On 11 October 2012 Samsung unveiled the Galaxy S III Mini, a 4-inch (100 mm) smartphone with lower specifications compared to the S III.
The reception of the S III has been particularly positive. Critics noted the phone's blend of features, such as its S Voice application, display, processing speed, and dimensions as having an edge over its competition, the Apple iPhone 4S and HTC One X. Vlad Savov of The Verge declared it a "technological triumph", while Natasha Lomas of CNET UK lauded the phone's "impossibly slim and light casing and a quad-core engine", calling it the "Ferrari of Android phones", a sentiment affirmed ("a prince among Android phones") by Dave Oliver of Wired UK and ("king of Android") Esat Dedezade of Stuff magazine. Gareth Beavis of TechRadar noted that the S III is "all about faster, smarter and being more minimal than ever before while keeping the spec list at the bleeding edge of technology." Matt Warman of The Daily Telegraph said, "On spending just a short time with the S3, I'm confident in saying that it's a worthy successor to the globally popular S2".
Upon release, a number of critics and publications have made references to the S III, Samsung's 2012 flagship phone, as an "iPhone killer", responding perhaps to Apple's favourable customer perception. The label owes itself to the S III's use of the Android OS—the chief rival of Apple's iOS—as well as its design and features that rival the iPhone 4S such as Smart Stay, a large display, a quad-core processor, Android customizability, and a multitude of connectivity options.

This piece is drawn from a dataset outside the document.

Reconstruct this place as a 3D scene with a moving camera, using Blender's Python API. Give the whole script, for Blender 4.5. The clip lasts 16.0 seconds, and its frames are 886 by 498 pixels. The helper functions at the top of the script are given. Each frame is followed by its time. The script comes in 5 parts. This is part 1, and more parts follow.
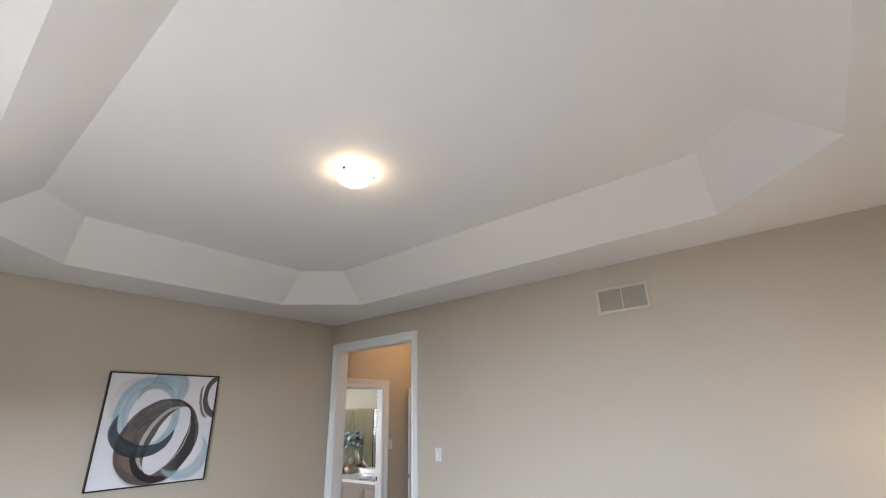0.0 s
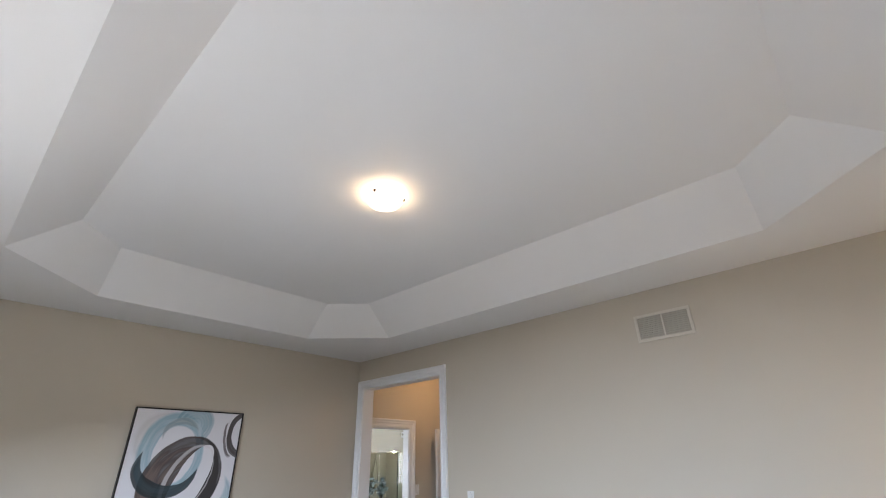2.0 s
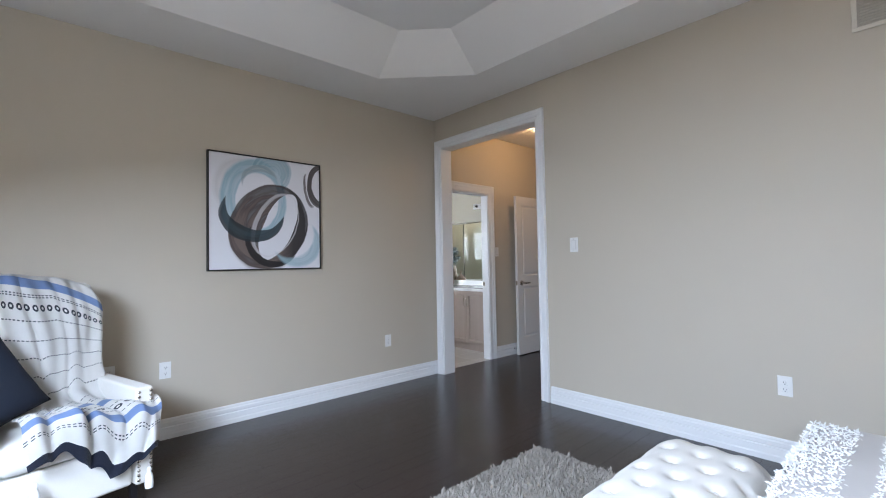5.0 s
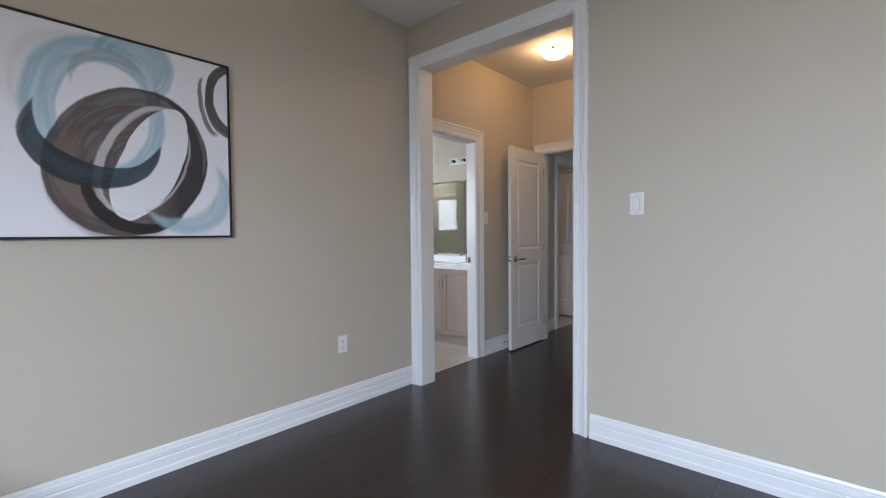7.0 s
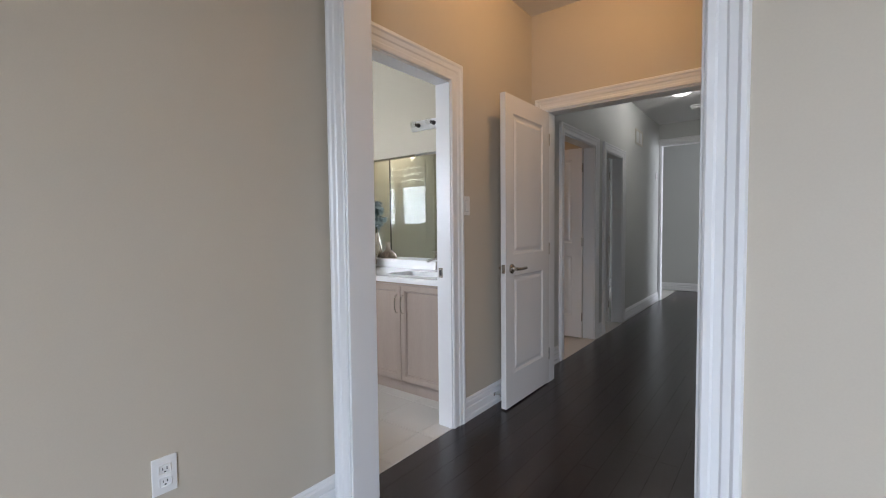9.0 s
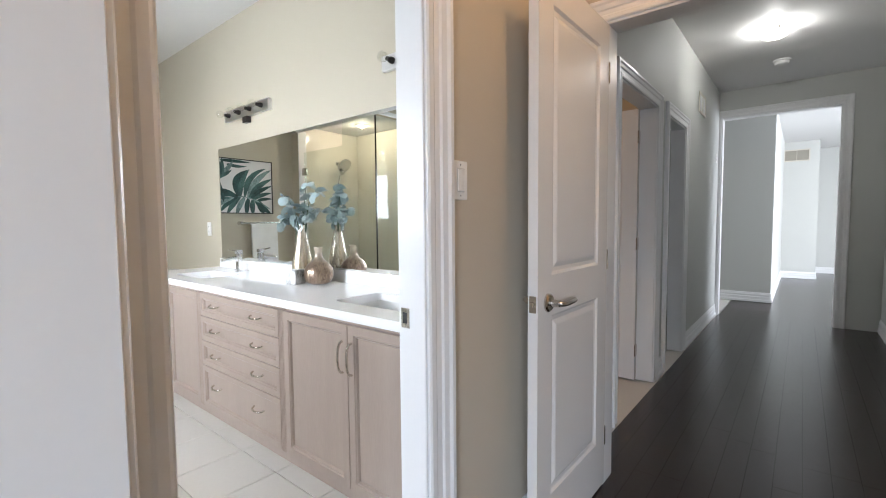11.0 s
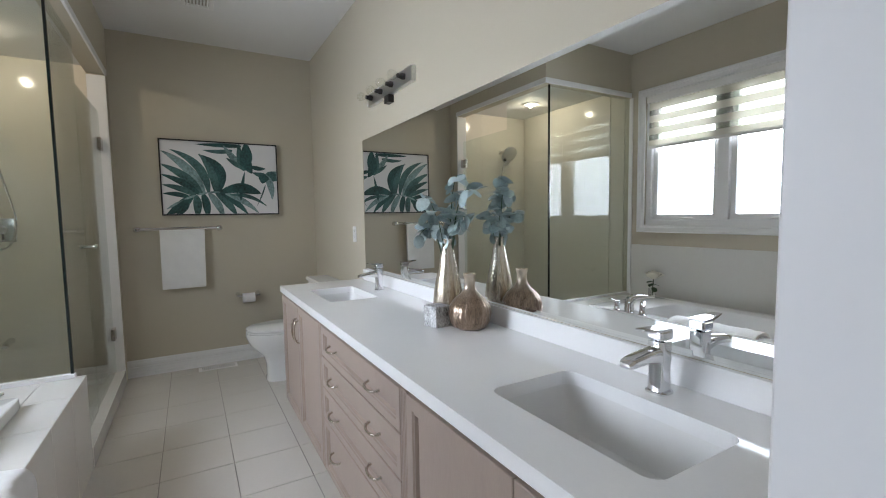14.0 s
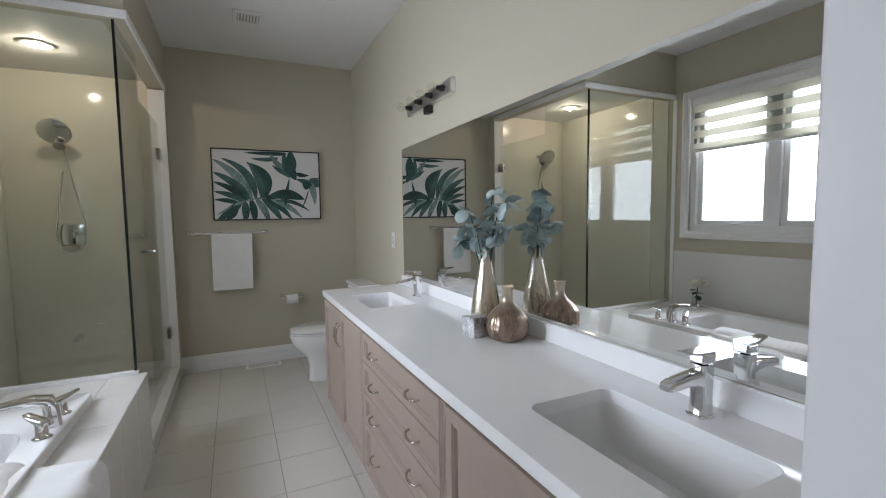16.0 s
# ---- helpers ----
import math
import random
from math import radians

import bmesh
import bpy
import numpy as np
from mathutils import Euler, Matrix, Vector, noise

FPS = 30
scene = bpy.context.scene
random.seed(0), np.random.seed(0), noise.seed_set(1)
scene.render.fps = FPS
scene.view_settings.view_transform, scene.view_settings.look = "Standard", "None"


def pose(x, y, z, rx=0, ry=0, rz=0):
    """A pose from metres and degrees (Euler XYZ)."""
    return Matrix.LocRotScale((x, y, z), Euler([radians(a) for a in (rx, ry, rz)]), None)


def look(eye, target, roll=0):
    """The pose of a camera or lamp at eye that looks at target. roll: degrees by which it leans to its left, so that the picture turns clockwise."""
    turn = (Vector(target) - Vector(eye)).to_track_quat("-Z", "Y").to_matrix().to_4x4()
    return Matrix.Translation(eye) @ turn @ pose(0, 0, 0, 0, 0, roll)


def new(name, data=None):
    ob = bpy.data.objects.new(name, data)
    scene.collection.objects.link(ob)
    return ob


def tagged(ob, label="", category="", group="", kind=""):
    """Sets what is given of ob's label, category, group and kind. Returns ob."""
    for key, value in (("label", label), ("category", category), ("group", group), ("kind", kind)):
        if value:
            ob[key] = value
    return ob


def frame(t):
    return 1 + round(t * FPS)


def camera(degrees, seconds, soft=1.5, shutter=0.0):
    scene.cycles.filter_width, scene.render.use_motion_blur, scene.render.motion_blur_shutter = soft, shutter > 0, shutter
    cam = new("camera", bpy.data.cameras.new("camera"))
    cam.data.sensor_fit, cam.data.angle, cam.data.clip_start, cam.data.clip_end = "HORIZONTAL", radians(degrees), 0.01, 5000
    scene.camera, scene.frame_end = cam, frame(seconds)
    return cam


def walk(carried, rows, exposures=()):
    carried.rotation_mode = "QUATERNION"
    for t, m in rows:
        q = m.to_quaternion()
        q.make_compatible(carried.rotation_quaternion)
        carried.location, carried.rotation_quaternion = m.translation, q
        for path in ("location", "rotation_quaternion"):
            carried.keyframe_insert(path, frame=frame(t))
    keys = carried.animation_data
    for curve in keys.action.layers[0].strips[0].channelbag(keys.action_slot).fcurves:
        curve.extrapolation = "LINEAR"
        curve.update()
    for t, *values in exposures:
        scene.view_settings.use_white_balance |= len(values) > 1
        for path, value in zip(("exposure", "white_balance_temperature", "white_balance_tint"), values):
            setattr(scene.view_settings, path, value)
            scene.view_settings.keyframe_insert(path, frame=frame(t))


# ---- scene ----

The S III was the first Android phone to have a higher launch price than the iPhone 4S when the Apple product was released in 2011. With the S III, Tim Weber, business editor of the BBC, observed, "With the new Galaxy S3 they [Samsung] have clearly managed to move to the front of the smartphone field, ahead of mighty Apple itself."
Conversely, reviewers have opined on the design and feel of phone, calling its polycarbonate shell "cheap" and having a "slippery feel". The S Voice was described as "not optimised" and "more rigid than Siri" with its poor voice-recognition accuracy, with instances when it would not respond at all.